-- BEGIN --

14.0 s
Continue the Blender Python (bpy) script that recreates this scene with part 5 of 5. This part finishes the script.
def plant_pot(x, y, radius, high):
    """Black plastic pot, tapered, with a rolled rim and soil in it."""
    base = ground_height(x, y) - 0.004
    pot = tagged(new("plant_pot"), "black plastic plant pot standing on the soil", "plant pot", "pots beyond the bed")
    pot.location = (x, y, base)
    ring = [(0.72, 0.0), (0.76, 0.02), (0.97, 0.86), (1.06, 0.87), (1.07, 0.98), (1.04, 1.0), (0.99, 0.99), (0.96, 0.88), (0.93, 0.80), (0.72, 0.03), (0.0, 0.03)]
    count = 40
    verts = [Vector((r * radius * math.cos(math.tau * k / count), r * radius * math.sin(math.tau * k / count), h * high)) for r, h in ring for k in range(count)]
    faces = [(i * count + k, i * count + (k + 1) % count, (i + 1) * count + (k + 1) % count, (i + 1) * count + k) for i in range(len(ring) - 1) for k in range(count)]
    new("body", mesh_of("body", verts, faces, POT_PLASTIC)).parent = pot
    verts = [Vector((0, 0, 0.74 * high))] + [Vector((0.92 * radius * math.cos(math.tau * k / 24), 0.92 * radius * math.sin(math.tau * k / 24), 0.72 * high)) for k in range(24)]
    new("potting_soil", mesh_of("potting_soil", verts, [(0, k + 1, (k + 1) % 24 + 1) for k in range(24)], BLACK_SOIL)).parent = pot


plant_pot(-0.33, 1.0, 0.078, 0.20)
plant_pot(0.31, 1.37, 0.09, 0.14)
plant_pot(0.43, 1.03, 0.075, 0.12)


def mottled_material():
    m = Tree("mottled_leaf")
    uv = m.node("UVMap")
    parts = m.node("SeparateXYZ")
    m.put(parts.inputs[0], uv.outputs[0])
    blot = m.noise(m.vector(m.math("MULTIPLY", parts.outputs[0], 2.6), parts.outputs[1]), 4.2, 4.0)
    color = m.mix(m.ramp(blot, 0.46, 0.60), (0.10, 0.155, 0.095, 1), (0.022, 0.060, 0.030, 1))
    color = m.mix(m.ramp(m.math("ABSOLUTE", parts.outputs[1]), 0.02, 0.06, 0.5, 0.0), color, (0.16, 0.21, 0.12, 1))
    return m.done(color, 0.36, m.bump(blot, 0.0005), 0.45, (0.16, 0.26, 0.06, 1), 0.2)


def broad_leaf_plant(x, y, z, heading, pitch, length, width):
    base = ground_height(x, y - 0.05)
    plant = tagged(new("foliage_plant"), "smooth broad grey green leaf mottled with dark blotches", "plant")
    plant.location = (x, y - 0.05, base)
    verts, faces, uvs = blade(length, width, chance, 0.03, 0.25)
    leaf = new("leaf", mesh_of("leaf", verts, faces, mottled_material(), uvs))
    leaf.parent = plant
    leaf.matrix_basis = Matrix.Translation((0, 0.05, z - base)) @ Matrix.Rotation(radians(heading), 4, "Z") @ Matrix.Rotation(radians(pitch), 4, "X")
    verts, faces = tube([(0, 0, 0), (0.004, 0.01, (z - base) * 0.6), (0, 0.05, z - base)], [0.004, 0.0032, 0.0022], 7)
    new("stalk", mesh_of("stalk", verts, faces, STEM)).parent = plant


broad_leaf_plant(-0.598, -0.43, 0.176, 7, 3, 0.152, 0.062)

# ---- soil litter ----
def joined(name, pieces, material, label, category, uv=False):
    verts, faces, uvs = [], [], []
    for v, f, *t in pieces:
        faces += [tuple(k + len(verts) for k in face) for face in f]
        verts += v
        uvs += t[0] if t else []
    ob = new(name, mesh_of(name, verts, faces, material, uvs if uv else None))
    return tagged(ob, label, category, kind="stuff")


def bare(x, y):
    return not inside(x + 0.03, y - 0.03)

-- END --

▶ _Task to complete_:
Make an exact copy of all the data.

▶ _Full solution_:
14.0 s
Continue the Blender Python (bpy) script that recreates this scene with part 5 of 5. This part finishes the script.
def plant_pot(x, y, radius, high):
    """Black plastic pot, tapered, with a rolled rim and soil in it."""
    base = ground_height(x, y) - 0.004
    pot = tagged(new("plant_pot"), "black plastic plant pot standing on the soil", "plant pot", "pots beyond the bed")
    pot.location = (x, y, base)
    ring = [(0.72, 0.0), (0.76, 0.02), (0.97, 0.86), (1.06, 0.87), (1.07, 0.98), (1.04, 1.0), (0.99, 0.99), (0.96, 0.88), (0.93, 0.80), (0.72, 0.03), (0.0, 0.03)]
    count = 40
    verts = [Vector((r * radius * math.cos(math.tau * k / count), r * radius * math.sin(math.tau * k / count), h * high)) for r, h in ring for k in range(count)]
    faces = [(i * count + k, i * count + (k + 1) % count, (i + 1) * count + (k + 1) % count, (i + 1) * count + k) for i in range(len(ring) - 1) for k in range(count)]
    new("body", mesh_of("body", verts, faces, POT_PLASTIC)).parent = pot
    verts = [Vector((0, 0, 0.74 * high))] + [Vector((0.92 * radius * math.cos(math.tau * k / 24), 0.92 * radius * math.sin(math.tau * k / 24), 0.72 * high)) for k in range(24)]
    new("potting_soil", mesh_of("potting_soil", verts, [(0, k + 1, (k + 1) % 24 + 1) for k in range(24)], BLACK_SOIL)).parent = pot


plant_pot(-0.33, 1.0, 0.078, 0.20)
plant_pot(0.31, 1.37, 0.09, 0.14)
plant_pot(0.43, 1.03, 0.075, 0.12)


def mottled_material():
    m = Tree("mottled_leaf")
    uv = m.node("UVMap")
    parts = m.node("SeparateXYZ")
    m.put(parts.inputs[0], uv.outputs[0])
    blot = m.noise(m.vector(m.math("MULTIPLY", parts.outputs[0], 2.6), parts.outputs[1]), 4.2, 4.0)
    color = m.mix(m.ramp(blot, 0.46, 0.60), (0.10, 0.155, 0.095, 1), (0.022, 0.060, 0.030, 1))
    color = m.mix(m.ramp(m.math("ABSOLUTE", parts.outputs[1]), 0.02, 0.06, 0.5, 0.0), color, (0.16, 0.21, 0.12, 1))
    return m.done(color, 0.36, m.bump(blot, 0.0005), 0.45, (0.16, 0.26, 0.06, 1), 0.2)


def broad_leaf_plant(x, y, z, heading, pitch, length, width):
    base = ground_height(x, y - 0.05)
    plant = tagged(new("foliage_plant"), "smooth broad grey green leaf mottled with dark blotches", "plant")
    plant.location = (x, y - 0.05, base)
    verts, faces, uvs = blade(length, width, chance, 0.03, 0.25)
    leaf = new("leaf", mesh_of("leaf", verts, faces, mottled_material(), uvs))
    leaf.parent = plant
    leaf.matrix_basis = Matrix.Translation((0, 0.05, z - base)) @ Matrix.Rotation(radians(heading), 4, "Z") @ Matrix.Rotation(radians(pitch), 4, "X")
    verts, faces = tube([(0, 0, 0), (0.004, 0.01, (z - base) * 0.6), (0, 0.05, z - base)], [0.004, 0.0032, 0.0022], 7)
    new("stalk", mesh_of("stalk", verts, faces, STEM)).parent = plant


broad_leaf_plant(-0.598, -0.43, 0.176, 7, 3, 0.152, 0.062)

# ---- soil litter ----
def joined(name, pieces, material, label, category, uv=False):
    verts, faces, uvs = [], [], []
    for v, f, *t in pieces:
        faces += [tuple(k + len(verts) for k in face) for face in f]
        verts += v
        uvs += t[0] if t else []
    ob = new(name, mesh_of(name, verts, faces, material, uvs if uv else None))
    return tagged(ob, label, category, kind="stuff")


def bare(x, y):
    return not inside(x + 0.03, y - 0.03)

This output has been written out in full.